Python Beautiful Soup parsing a UTF-8 coded table

2019-09-01 10:31发布

问题:

I'm trying to parse the following table, coded in UTF-8 (this is part of it):

<table cellspacing="0" cellpadding="3" border="0" id="ctl00_SPWebPartManager1_g_c001c0d9_0cb8_4b0f_b75a_7cc3b6f7d790_ctl00_HistoryData1_gridHistoryData_DataGrid1" style="width:100%;border-collapse:collapse;">
                            <tr class="gridHeader" valign="top">
                                <td class="titleGridRegNoB" align="center" valign="top"><span dir=RTL>שווי שוק (אלפי ש"ח)</span></td><td class="titleGridReg" align="center" valign="top">הון רשום למסחר</td><td class="titleGridReg" align="center" valign="top">שער נמוך</td><td class="titleGridReg" align="center" valign="top">שער גבוה</td><td class="titleGridReg" align="center" valign="top">שער בסיס</td><td class="titleGridReg" align="center" valign="top">שער פתיחה</td><td class="titleGridReg" align="center" valign="top"><span dir="rtl">שער נעילה (באגורות)</span>    
</td><td class="titleGridReg" align="center" valign="top">שער נעילה מתואם</td><td class="titleGridReg" align="center" valign="top">תאריך</td>
                            </tr><tr onmouseover="this.style.backgroundColor='#FDF1D7'" onmouseout="this.style.backgroundColor='#ffffff'">

My code is:

html = br.response().read().decode('utf-8')
soup = BeautifulSoup(html)

table_id = "ctl00_SPWebPartManager1_g_c001c0d9_0cb8_4b0f_b75a_7cc3b6f7d790_ctl00_HistoryData1_gridHistoryData_DataGrid1"
table = soup.findall("table", id=table_id)
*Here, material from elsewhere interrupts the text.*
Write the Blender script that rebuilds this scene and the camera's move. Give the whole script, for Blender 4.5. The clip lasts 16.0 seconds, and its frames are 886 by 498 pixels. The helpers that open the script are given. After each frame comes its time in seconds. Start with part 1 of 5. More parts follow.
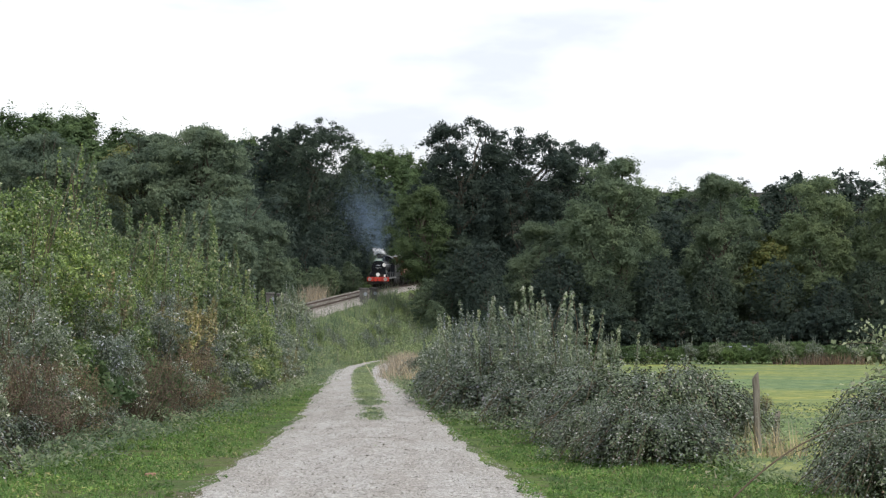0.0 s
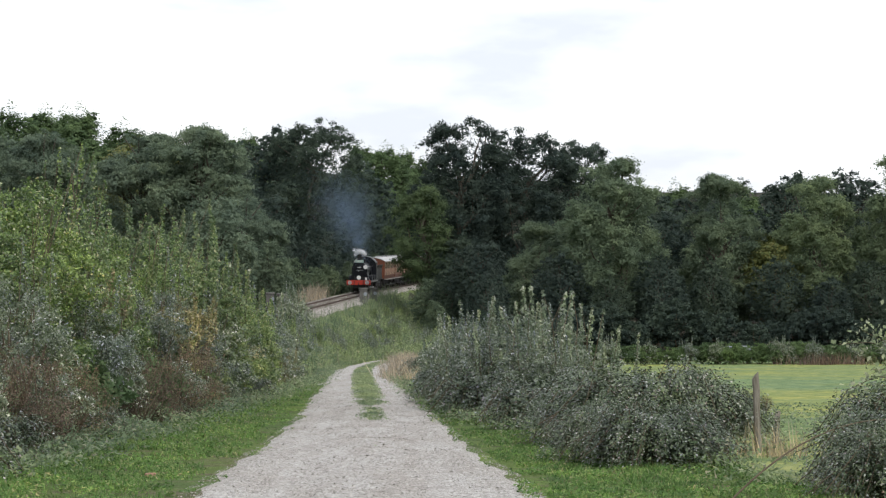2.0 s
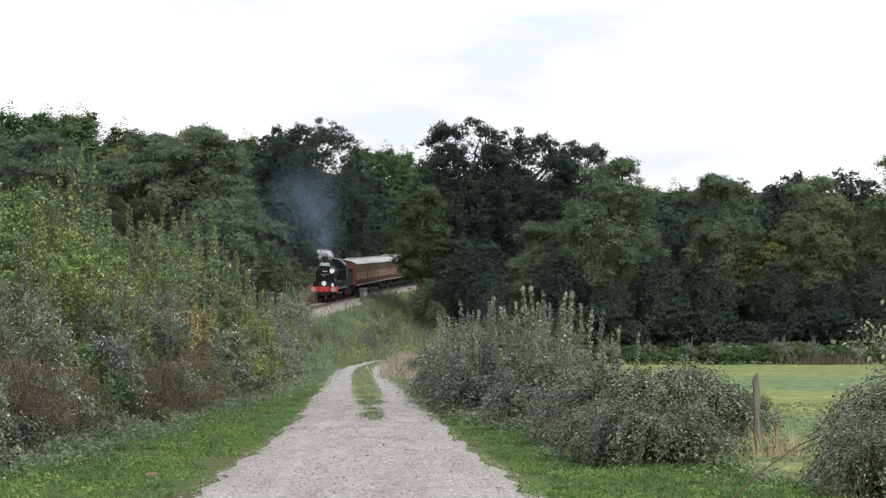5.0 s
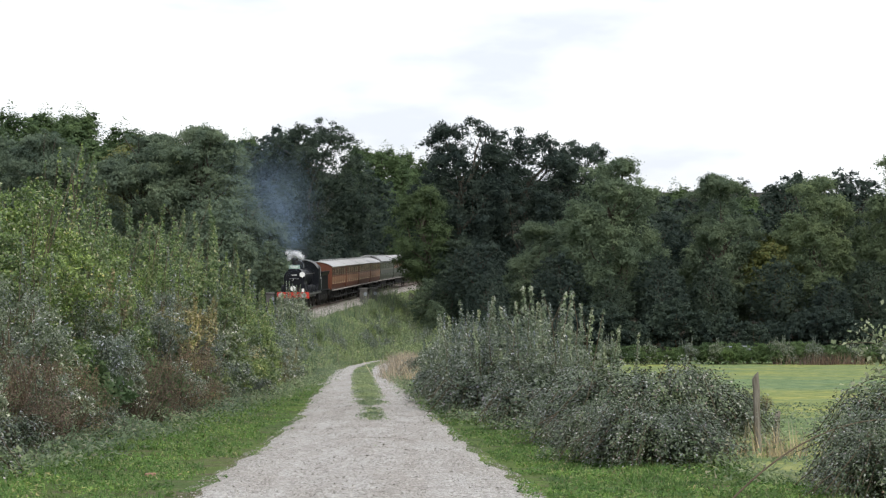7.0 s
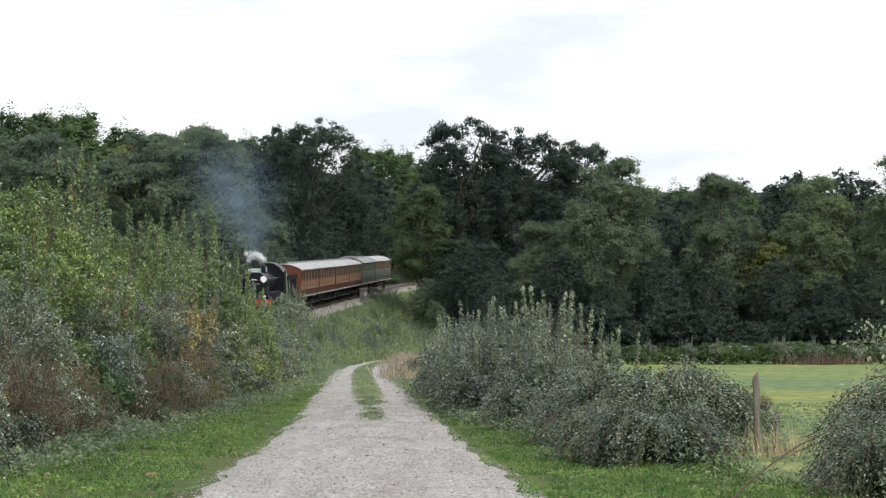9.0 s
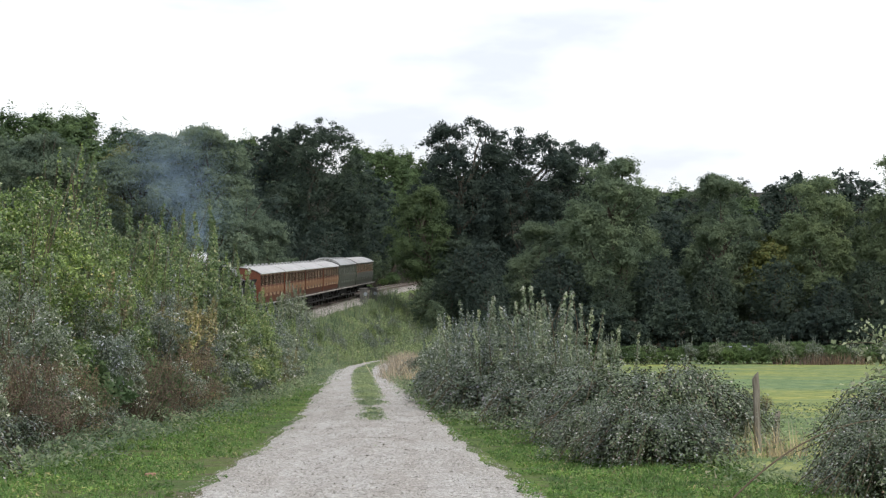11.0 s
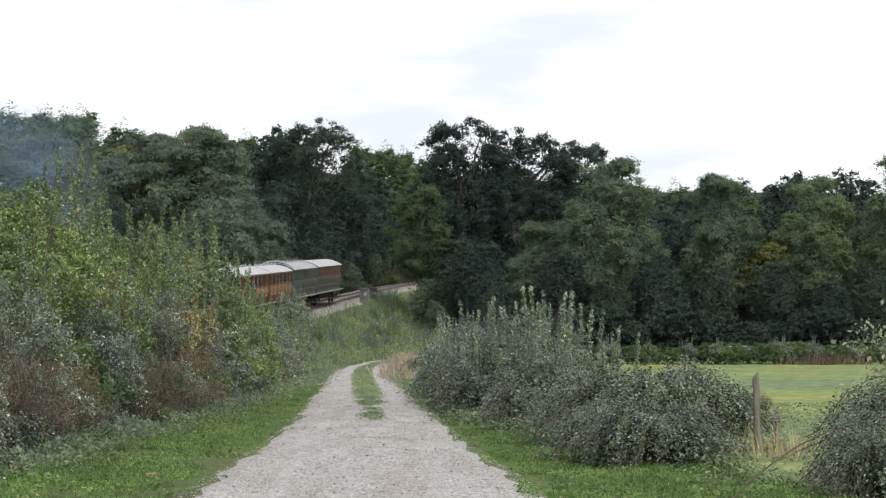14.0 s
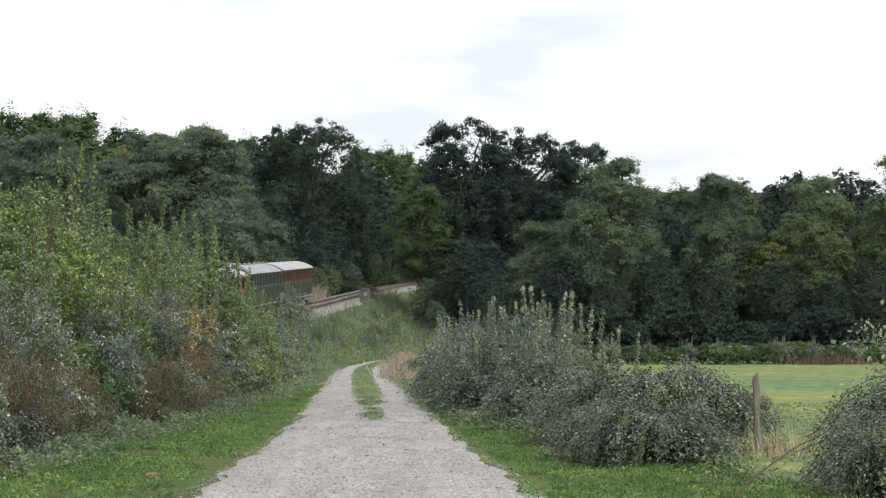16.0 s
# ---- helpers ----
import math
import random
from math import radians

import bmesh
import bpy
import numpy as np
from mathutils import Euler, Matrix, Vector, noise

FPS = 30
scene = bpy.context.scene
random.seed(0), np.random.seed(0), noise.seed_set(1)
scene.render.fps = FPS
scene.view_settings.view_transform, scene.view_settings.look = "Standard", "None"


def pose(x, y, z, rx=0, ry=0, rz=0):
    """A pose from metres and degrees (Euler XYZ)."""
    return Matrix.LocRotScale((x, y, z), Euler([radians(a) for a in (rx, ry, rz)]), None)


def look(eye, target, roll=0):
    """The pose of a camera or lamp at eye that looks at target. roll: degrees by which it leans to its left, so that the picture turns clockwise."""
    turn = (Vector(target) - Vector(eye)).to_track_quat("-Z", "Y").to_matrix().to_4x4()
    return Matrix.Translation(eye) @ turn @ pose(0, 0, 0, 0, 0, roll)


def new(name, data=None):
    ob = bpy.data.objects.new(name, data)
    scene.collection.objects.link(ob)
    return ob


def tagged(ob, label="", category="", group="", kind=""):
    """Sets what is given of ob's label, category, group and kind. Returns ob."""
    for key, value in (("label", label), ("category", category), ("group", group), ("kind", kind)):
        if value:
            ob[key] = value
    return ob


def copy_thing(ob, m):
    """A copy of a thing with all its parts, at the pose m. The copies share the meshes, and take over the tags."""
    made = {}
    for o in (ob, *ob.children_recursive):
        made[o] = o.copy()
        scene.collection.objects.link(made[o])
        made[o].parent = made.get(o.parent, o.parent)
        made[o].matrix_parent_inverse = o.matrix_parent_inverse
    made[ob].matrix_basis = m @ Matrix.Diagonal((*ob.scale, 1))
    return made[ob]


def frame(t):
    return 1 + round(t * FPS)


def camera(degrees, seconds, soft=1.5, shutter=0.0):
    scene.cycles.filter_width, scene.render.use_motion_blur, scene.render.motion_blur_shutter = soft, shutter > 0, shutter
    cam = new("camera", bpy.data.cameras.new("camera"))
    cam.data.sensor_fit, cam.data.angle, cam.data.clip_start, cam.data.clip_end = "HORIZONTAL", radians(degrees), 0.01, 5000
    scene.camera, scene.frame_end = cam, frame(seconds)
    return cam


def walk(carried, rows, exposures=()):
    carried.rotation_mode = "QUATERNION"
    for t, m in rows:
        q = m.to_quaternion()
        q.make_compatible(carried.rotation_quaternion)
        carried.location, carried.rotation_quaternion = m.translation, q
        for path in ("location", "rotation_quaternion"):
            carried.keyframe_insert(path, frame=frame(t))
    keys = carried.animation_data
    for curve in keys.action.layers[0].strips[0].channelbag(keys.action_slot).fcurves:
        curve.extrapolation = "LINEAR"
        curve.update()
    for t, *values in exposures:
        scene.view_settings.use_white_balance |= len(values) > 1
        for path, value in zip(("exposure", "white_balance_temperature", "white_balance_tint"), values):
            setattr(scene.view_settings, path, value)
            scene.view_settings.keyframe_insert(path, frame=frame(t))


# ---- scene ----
# The camera stands still at eye height on the lane.
cam = camera(22.18, 16.0, soft=1.25)
EYE = look((0, 0, 1.6), (0, 4000, -7.4))
walk(cam, [(0, EYE), (16, EYE)])

# ---------------------------------------------------------------- light
SUN_EL, SUN_AZ = radians(42), radians(152)      # azimuth clockwise from +Y
world = bpy.data.worlds.new("world")
scene.world = world
world.use_nodes = True
wn, wl = world.node_tree.nodes, world.node_tree.links
wn.clear()
w_out = wn.new("ShaderNodeOutputWorld")
w_mix = wn.new("ShaderNodeMixShader")
w_sky = wn.new("ShaderNodeTexSky")
w_sky.sky_type = 'NISHITA'
w_sky.sun_disc = False
w_sky.sun_elevation, w_sky.sun_rotation = SUN_EL, SUN_AZ
w_b1 = wn.new("ShaderNodeBackground")
w_b1.inputs["Strength"].default_value = 0.10
w_b2 = wn.new("ShaderNodeBackground")
w_b2.inputs["Strength"].default_value = 1.0
w_tc = wn.new("ShaderNodeTexCoord")
w_map = wn.new("ShaderNodeMapping")
w_map.inputs["Scale"].default_value = (1.0, 1.0, 3.2)
w_map.inputs["Location"].default_value = (0.35, 0.0, 0.21)
w_noise = wn.new("ShaderNodeTexNoise")
w_noise.inputs["Scale"].default_value = 7.0
w_noise.inputs["Detail"].default_value = 5.0
w_noise.inputs["Roughness"].default_value = 0.5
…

And I'm getting the following error:

TypeError: 'NoneType' object is not callable

回答1:

Since you are just finding using an id, you can just use id and nothing else, because ids are unique:

UPDATE

Using your paste:

# encoding=utf-8
from bs4 import BeautifulSoup
import requests

data = requests.get('https://dpaste.de/EWCK/raw/')
soup = BeautifulSoup(data.text)
print soup.find("table",
                id="ctl00_SPWebPartManager1_g_c001c0d9_0cb8_4b0f_b75a_7cc3b6f7d790_ctl00_HistoryData1_gridHistoryData_DataGrid1")

I'm using python requests to get the data from a webpage, its same as as you trying to get the data. The above code works, and the correct ID is given. Try this for a change, don't use .decode('utf-8'), instead, just use br.response().read().